AIM: Repeat, exactly, the run of lines that opens with the line containing "for curve in" and closes with the line containing "scene.view_settings.keyframe_insert(path, frame=frame(t))", and leave all other lines out.

***** COLLECTED MATERIAL *****

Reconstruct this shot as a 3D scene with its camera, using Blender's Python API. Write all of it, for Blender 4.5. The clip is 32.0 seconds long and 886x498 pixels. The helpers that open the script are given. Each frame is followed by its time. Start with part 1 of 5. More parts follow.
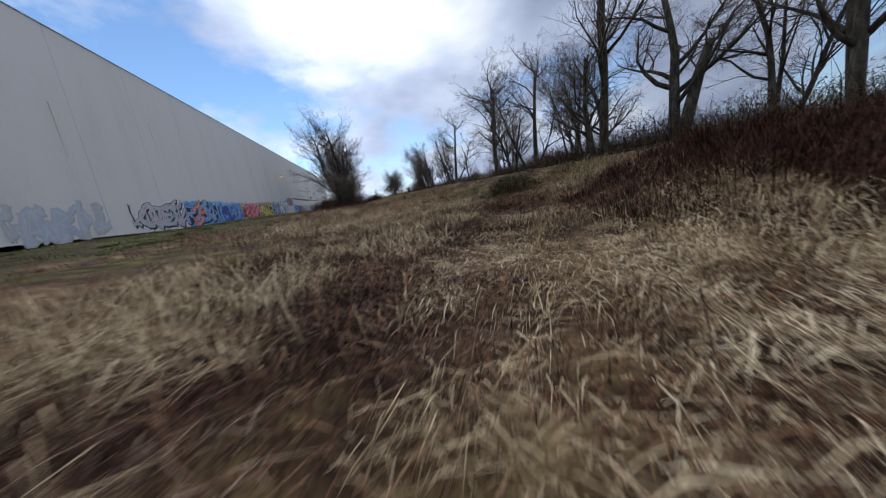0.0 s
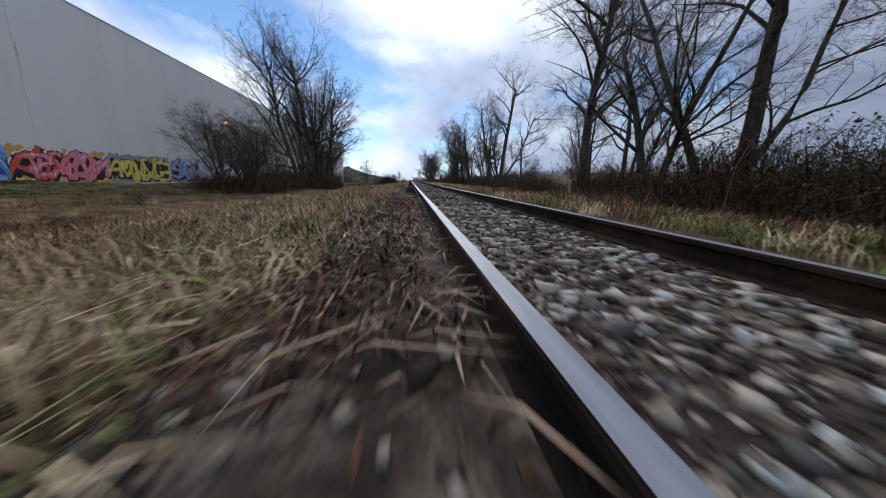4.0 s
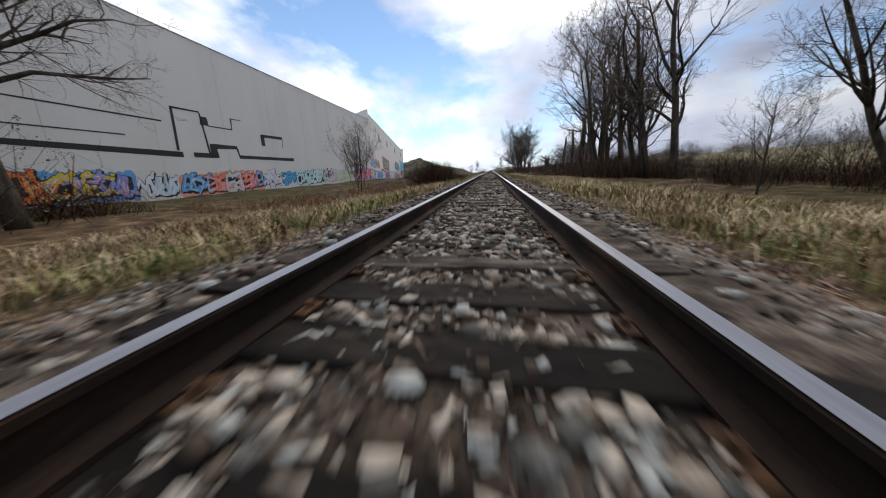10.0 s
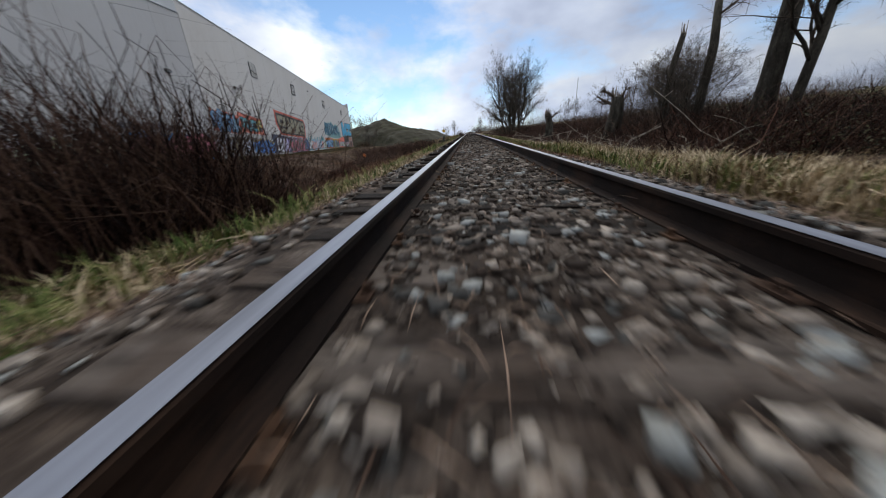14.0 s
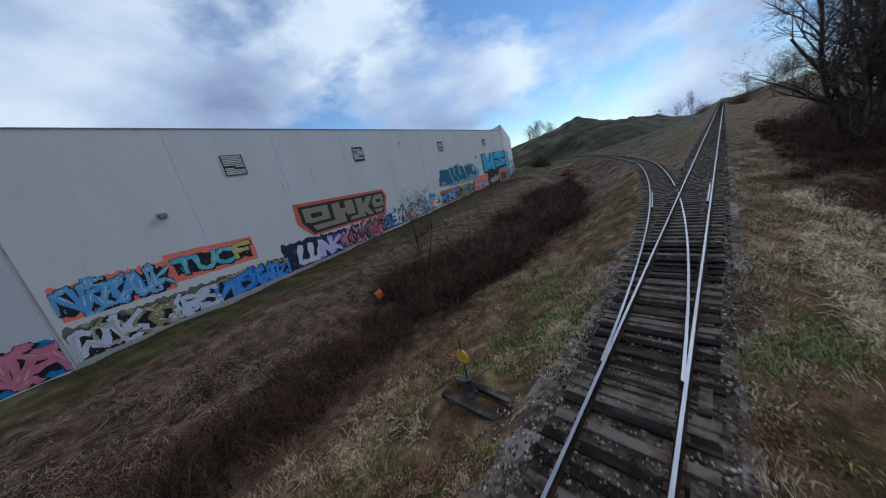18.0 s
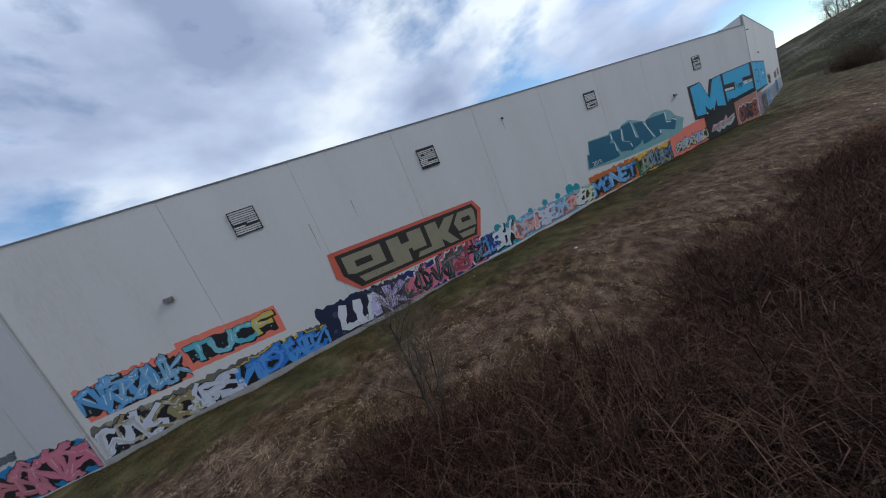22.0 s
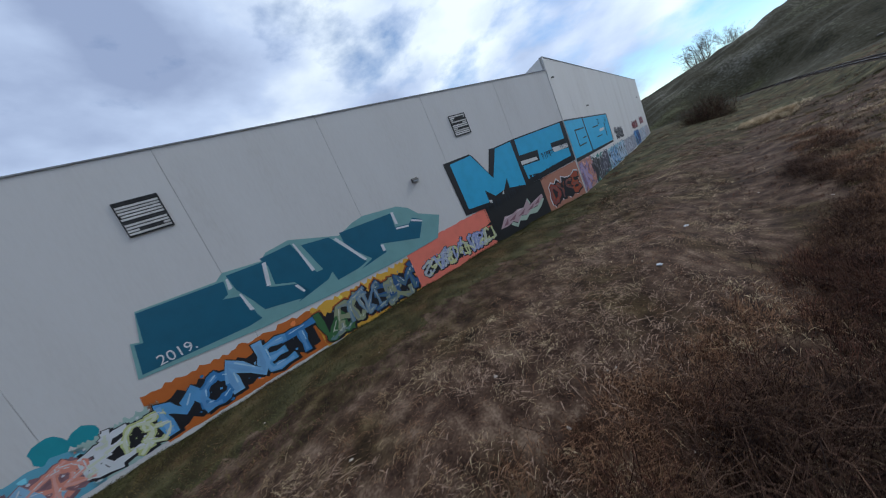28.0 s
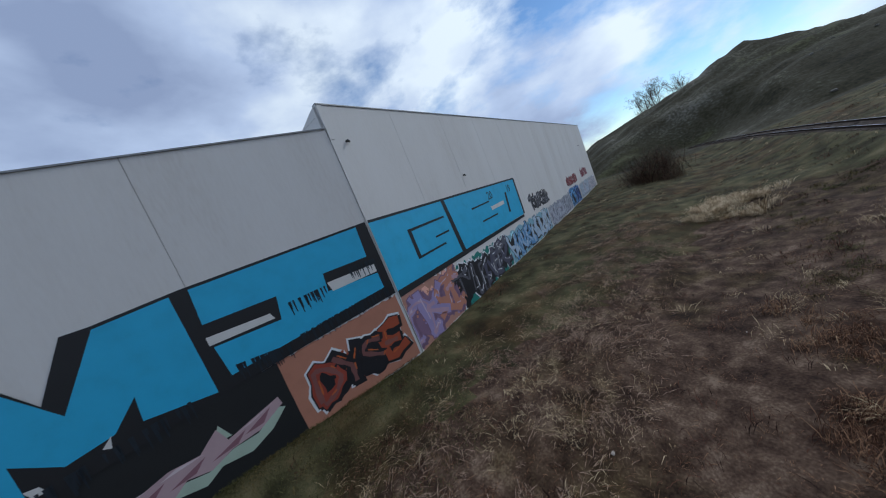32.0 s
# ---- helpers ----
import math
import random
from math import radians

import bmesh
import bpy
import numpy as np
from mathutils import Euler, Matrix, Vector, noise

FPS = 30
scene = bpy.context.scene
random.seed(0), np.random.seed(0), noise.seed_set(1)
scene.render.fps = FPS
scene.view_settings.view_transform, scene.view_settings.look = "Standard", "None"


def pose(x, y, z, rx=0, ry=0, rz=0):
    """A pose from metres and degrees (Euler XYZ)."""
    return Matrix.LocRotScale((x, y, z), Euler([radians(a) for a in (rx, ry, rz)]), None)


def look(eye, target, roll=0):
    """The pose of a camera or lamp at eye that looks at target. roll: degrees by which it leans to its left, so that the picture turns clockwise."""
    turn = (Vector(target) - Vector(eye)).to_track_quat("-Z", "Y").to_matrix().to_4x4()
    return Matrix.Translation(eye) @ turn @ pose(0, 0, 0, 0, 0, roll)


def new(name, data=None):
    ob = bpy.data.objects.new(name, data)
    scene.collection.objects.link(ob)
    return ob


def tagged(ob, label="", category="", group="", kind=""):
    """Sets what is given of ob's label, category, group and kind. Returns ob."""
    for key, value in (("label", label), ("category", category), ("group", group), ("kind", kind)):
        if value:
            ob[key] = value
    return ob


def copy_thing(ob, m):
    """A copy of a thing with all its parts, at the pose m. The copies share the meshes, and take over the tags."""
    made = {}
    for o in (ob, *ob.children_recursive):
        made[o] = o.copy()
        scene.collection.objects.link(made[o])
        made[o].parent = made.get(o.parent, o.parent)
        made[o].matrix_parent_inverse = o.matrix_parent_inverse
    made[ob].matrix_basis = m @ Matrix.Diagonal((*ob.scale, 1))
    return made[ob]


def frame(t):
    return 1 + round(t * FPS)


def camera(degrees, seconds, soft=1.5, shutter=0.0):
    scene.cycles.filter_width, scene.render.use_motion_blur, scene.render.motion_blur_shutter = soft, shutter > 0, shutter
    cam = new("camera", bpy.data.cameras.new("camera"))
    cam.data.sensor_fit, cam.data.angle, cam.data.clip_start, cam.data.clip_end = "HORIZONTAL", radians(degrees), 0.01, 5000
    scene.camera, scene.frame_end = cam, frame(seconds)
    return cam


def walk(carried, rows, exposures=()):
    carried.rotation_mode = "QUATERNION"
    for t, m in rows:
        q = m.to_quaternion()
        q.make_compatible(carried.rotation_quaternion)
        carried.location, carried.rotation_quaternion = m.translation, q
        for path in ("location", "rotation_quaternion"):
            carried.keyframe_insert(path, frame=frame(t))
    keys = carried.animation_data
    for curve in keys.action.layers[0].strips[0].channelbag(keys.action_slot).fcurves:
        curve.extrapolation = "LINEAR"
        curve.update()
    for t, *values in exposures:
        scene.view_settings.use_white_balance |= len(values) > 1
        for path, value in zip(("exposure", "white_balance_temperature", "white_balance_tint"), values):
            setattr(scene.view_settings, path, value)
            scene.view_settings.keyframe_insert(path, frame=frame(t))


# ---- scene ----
cam = camera(113.8, 32.0, soft=1.1, shutter=0.16)
PATH = [
    (0, (-12.056, -16.696, -5.323), (-11.586, -14.782, -5.66), -9.2),
    (0.5, (-9.489, -12.502, -4.838), (-8.99, -10.592, -5.159), -5.4),
    (1, (-7.147, -8.63, -4.178), (-6.68, -6.716, -4.523), -2.1),
    (1.5, (-5.533, -5.105, -3.455), (-5.109, -3.19, -3.845), 0.4),
    (2, (-4.07, -1.615, -3.202), (-3.691, 0.3, -3.636), 1.1),
    (2.5, (-2.896, 1.953, -3.104), (-2.555, 3.87, -3.558), 1.1),
    (3, (-1.826, 5.405, -3.5), (-1.527, 7.334, -3.938), 0.8),
    (3.5, (-1.382, 8.869, -3.561), (-1.112, 10.806, -3.979), 0.9),
    (5.5, (-0.27, 22.837, -3.399), (-0.217, 24.806, -3.747), 0.8),
    (6, (-0.195, 26.806, -3.259), (-0.178, 28.773, -3.617), 0.3),
    (6.5, (0.082, 30.876, -2.954), (0.061, 32.839, -3.334), -0.2),
    (7, (-0.005, 35.187, -2.887), (-0.055, 37.145, -3.29), -0.8),
    (7.5, (0.018, 39.635, -2.693), (-0.069, 41.584, -3.131), -1.3),
    (8, (0.137, 44.343, -2.5), (0.001, 46.283, -2.968), -1.5),
    (8.5, (0.229, 49.542, -2.374), (0.053, 51.477, -2.847), -1.2),
    (9, (0.216, 55.123, -2.249), (-0.001, 57.056, -2.715), -0.4),
    (9.5, (0.279, 60.031, -1.984), (-0, 61.958, -2.439), -0.8),
    (10, (0.139, 64.588, -1.662), (-0.178, 66.509, -2.118), -1.0),
    (10.5, (-0.139, 69.007, -1.334), (-0.462, 70.922, -1.812), -1.5),
    (11, (-0.165, 73.318, -1.229), (-0.481, 75.226, -1.738), -2.1),
    (11.5, (-0.458, 77.567, -1.093), (-0.742, 79.47, -1.641), -2.3),
    (12, (-0.338, 81.764, -1.255), (-0.604, 83.66, -1.835), -2.2),
    (12.5, (-0.364, 86.104, -1.247), (-0.619, 87.993, -1.854), -2.0),
    (13, (-0.262, 90.579, -0.884), (-0.505, 92.46, -1.518), -2.1),
    (13.5, (-0.299, 95.265, -0.695), (-0.507, 97.144, -1.348), -2.1),
    (15.5, (0.319, 112.572, 1.335), (0.064, 114.396, 0.556), -7.0),
    (16, (0.781, 117.569, 2.585), (0.375, 119.367, 1.808), -8.3),
    (16.5, (0.944, 122.494, 3.684), (0.327, 124.249, 2.95), -9.8),
    (17, (1.164, 127.121, 4.661), (0.297, 128.795, 3.994), -11.1),
    (17.5, (1.217, 131.526, 5.21), (0.082, 133.066, 4.63), -12.3),
    (18, (1.19, 135.451, 5.672), (-0.195, 136.803, 5.167), -12.8),
    (18.5, (0.9, 139.11, 5.781), (-0.705, 140.221, 5.343), -13.2),
    (19, (0.324, 142.39, 5.903), (-1.447, 143.234, 5.512), -12.9),
    (19.5, (-0.491, 145.151, 5.975), (-2.366, 145.745, 5.611), -12.4),
    (20, (-1.431, 147.515, 6.004), (-3.364, 147.894, 5.661), -12.3),
    (20.5, (-2.573, 149.368, 6.27), (-4.531, 149.598, 5.932), -12.9),
    (21, (-3.918, 150.584, 6.643), (-5.881, 150.752, 6.302), -15.1),
    (21.5, (-5.402, 151.318, 6.89), (-7.361, 151.513, 6.541), -18.5),
    (22, (-6.998, 152.017, 6.577), (-8.951, 152.289, 6.241), -22.2),
    (22.5, (-8.804, 153.101, 6.081), (-10.74, 153.487, 5.761), -25.3),
    (23, (-10.681, 154.581, 5.687), (-12.587, 155.103, 5.385), -27.4),
    (23.5, (-12.265, 156.584, 5.217), (-14.137, 157.234, 4.946), -28.5),
    (24, (-13.598, 159.054, 5.151), (-15.439, 159.797, 4.905), -29.4),
    (24.5, (-14.308, 162.002, 5.051), (-16.137, 162.776, 4.818), -29.3),
    (25, (-14.952, 165.191, 4.956), (-16.782, 165.962, 4.72), -29.0),
    (25.5, (-15.356, 168.479, 4.951), (-17.195, 169.221, 4.694), -28.1),
    (27.5, (-17.828, 182.019, 4.979), (-19.71, 182.617, 4.665), -24.4),
    (28, (-18.663, 185.12, 5.139), (-20.543, 185.728, 4.83), -23.6),
    (28.5, (-19.733, 188.071, 5.225), (-21.604, 188.718, 4.938), -23.0),
    (29, (-20.921, 190.981, 5.179), (-22.779, 191.682, 4.942), -23.4),
    (29.5, (-22.165, 193.858, 5.223), (-24.007, 194.609, 5.011), -22.9),
    (30, (-23.355, 196.768, 5.24), (-25.182, 197.56, 5.053), -23.1),
    (30.5, (-24.635, 199.582, 5.546), (-26.45, 200.402, 5.368), -22.5),
    (31, (-25.591, 202.348, 5.913), (-27.401, 203.179, 5.732), -22.1),
    (31.5, (-26.544, 205.105, 6.165), (-28.359, 205.924, 5.981), -22.3),
    (32, (-27.2, 207.95, 6.42), (-29.023, 208.744, 6.208), -22.5),
]
walk(cam, [(t, look(eye, target, roll)) for t, eye, target, roll in PATH], [(0.0, 0.14, 6400, 9), (1.5, 0.02, 6000, 7), (3.0, 0.03, 6100, 8), (6.0, 0.33, 6850, 10), (8.0, 0.38, 7150, 10), (10.0, 0.32, 7100, 10), (13.0, 0.06, 6950, 9), (16.0, 0.0, 6200, 6), (18.0, -0.38, 5650, 5), (21.0, -0.1, 6150, 7), (25.0, -0.06, 6200, 7), (28.0, -0.04, 6000, 6), (32.0, -0.26, 5850, 6)])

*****

WORKED ANSWER:
    for curve in keys.action.layers[0].strips[0].channelbag(keys.action_slot).fcurves:
        curve.extrapolation = "LINEAR"
        curve.update()
    for t, *values in exposures:
        scene.view_settings.use_white_balance |= len(values) > 1
        for path, value in zip(("exposure", "white_balance_temperature", "white_balance_tint"), values):
            setattr(scene.view_settings, path, value)
            scene.view_settings.keyframe_insert(path, frame=frame(t))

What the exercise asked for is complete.